I mean, gee, how hard is THAT to fathom? Your child is LITERALLY AN EXTENSION OF YOURSELF. I would hope you would love it deeply. The same as you love YOURSELF. In what way is this difficult to fathom for some people, I wonder? I always want to respond: it is MINI-YOU, how could you not be gushing? I only hope the poor kid is as happy to be on this wonderful earth as you are to have her join you here, you generous, unselfish ball of love!
faerietails
QUOTE(sassy @ Jul 1 2008, 06:54 AM) *
But having a baby is the epitome of being a woman.
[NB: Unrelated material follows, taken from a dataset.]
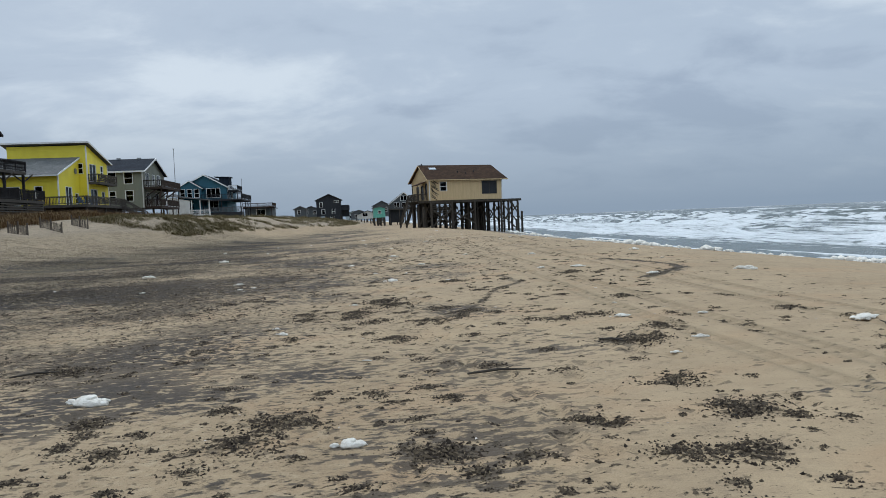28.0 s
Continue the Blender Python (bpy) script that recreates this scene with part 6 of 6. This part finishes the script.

snort. i recently read angelina jolie say something like that. it's obnoxious.
humanist77
I massaged a guy today who has a new baby at home, and he said he hasn't slept for the last month. He asked me if I had any children, and I *retorted*, 'NO, I like getting sleep every night!'. He remained silent for awhile......oh, sometimes I just can't control myself.
girltrouble
QUOTE
I am beginning to realize how special this space is when all the women around me are poppin kids out like fuckin pez dispensers ... I could care less about these people and their fucking crotch fruit.

lady j, thank you for making me pee myself.

why have i never come in this thread before? my best friend and i go shopping, and she gets the best "goddamn fucking no-neck monsters" look on her face whenever we encounter children. she hisses at them. i love her. she is so friggin' funny.